Molecular Properties and Intramolecular interactions of Peptide-Conjugated Phosphorodiamidate Morpholino Oligonucleotides

We combined Circular Dichroism (CD) and viscosity measurements with MD simulations and classification and regression approaches to Machine Learning to characterize solution structures of 22-mer, 25-mer, and 30-mer peptide (-GlyArg6) conjugated phosphorodiamidate morpholino oligonucleotides (PPMOs). PPMO molecules form non-canonical folded structures with 1.4-1.5-nm radius of gyration, 4-6 base pairs and 5-11 base stacks, characterized by -49 to -71 kcal/mol free energy of folding. The 4.5-6.1 cm3/g intrinsic viscosity and Huggins constant of 4.5-9.7 indicate PPMO-PPMO interactions at higher concentrations.
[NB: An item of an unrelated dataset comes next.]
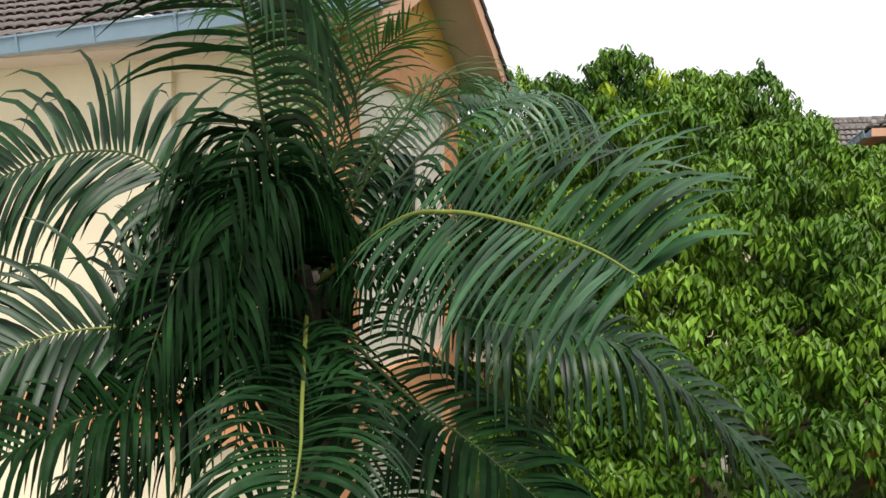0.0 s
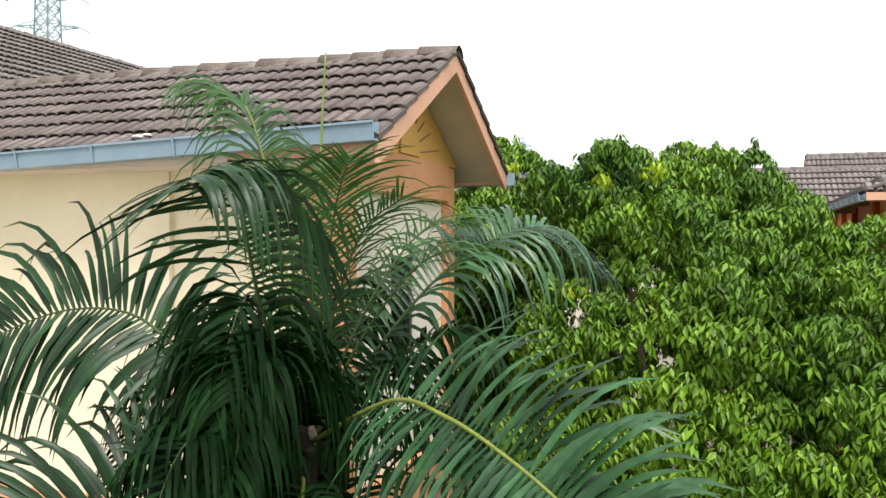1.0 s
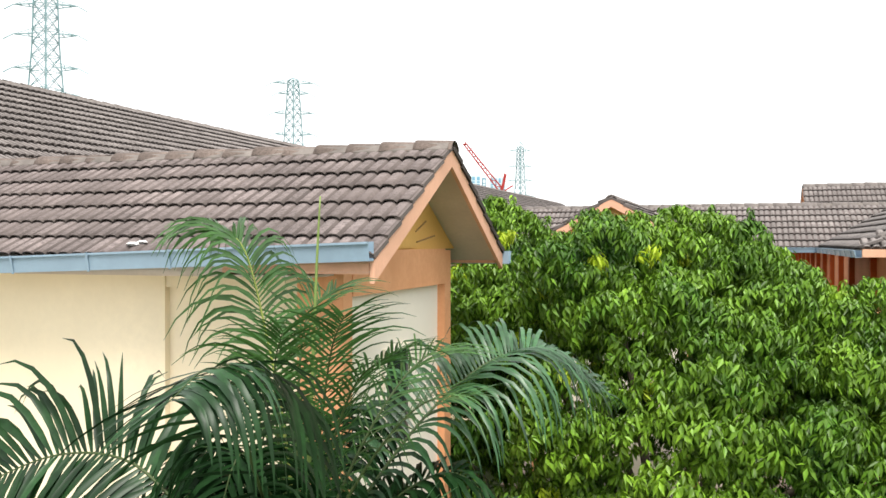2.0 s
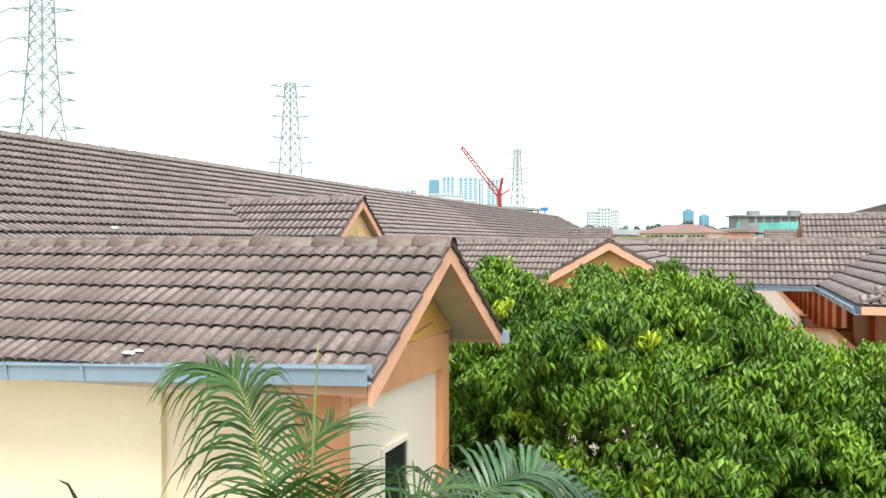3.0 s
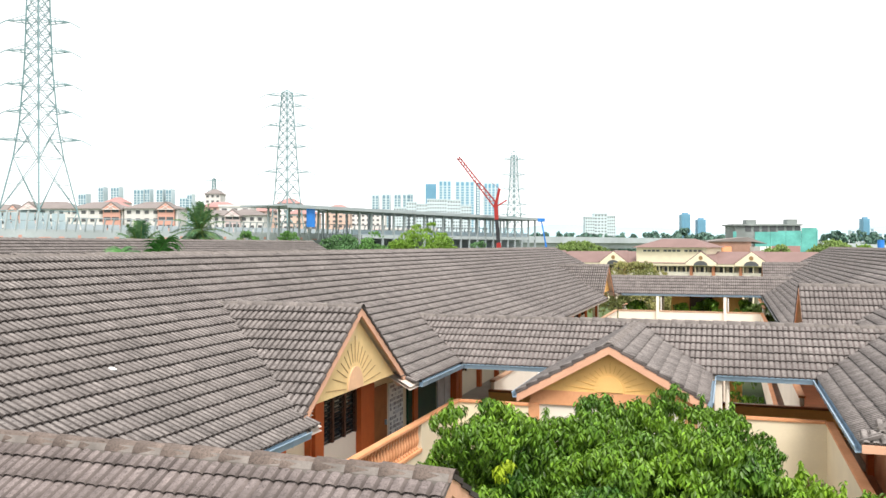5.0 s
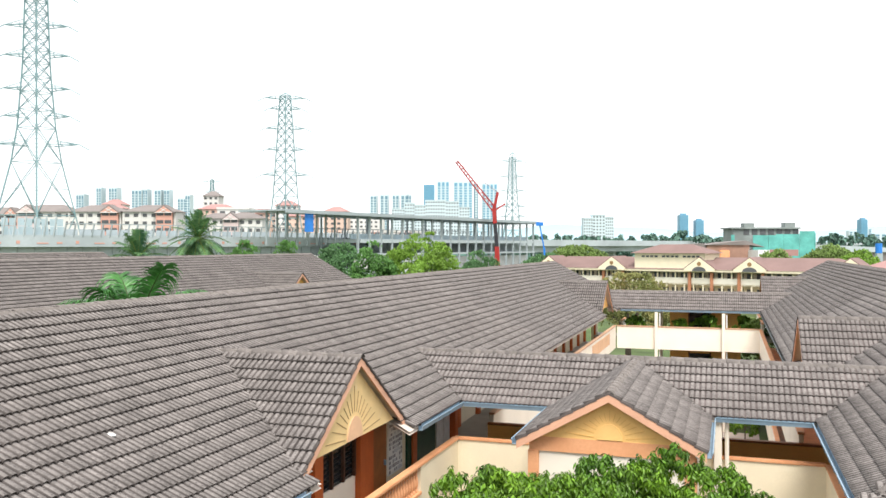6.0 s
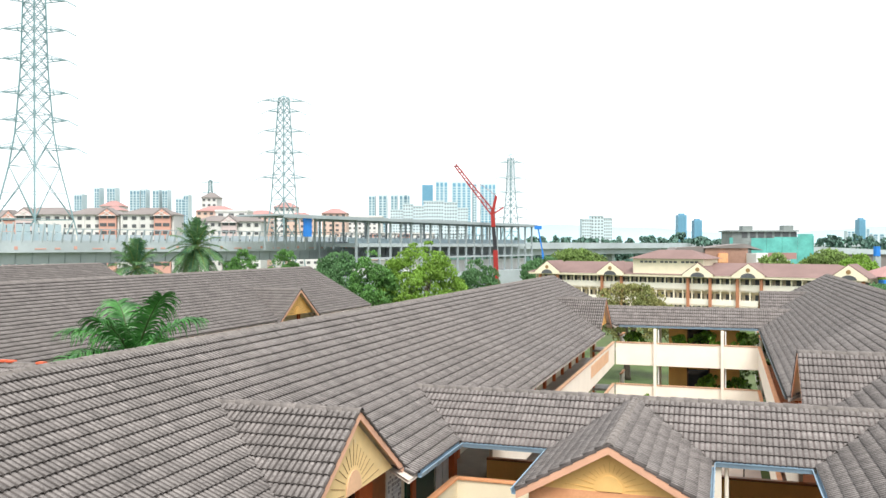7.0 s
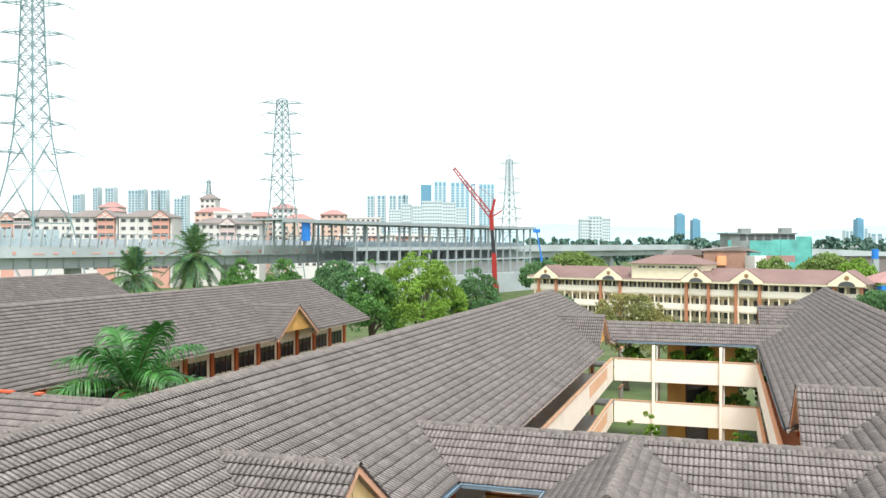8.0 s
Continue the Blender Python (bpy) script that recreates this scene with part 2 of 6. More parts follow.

The random-coil 3′-end conjugated -GlyArg6 portion does not alter molecular properties of phosphorodiamidate morpholino oligonucleotide (PMO) components, which explains why CD spectra, viscosity-concentration profiles and inhibitor activities of 22-mer, 25-mer, and 30-mer PPMOs and PMOs are similar; but the peptide enhances the PPMO cellular uptake. PPMOs’ viscosity is lower than PMOs’ viscosity, due to PMO-peptide position-dependent interactions, especially in 25-mer PPMO, explaining differences in CD and high-concentration viscosity. These results reiterate the importance of the conformational ensemble view of non-canonical PPMO structures in solution, in agreement with our previous PMO study 1. The addition of -GlyArg6 does not alter the structure and molecular properties of the PMO-components of the PPMO structures but impacts the viscosity of the PPMO-based aqueous solution formulations.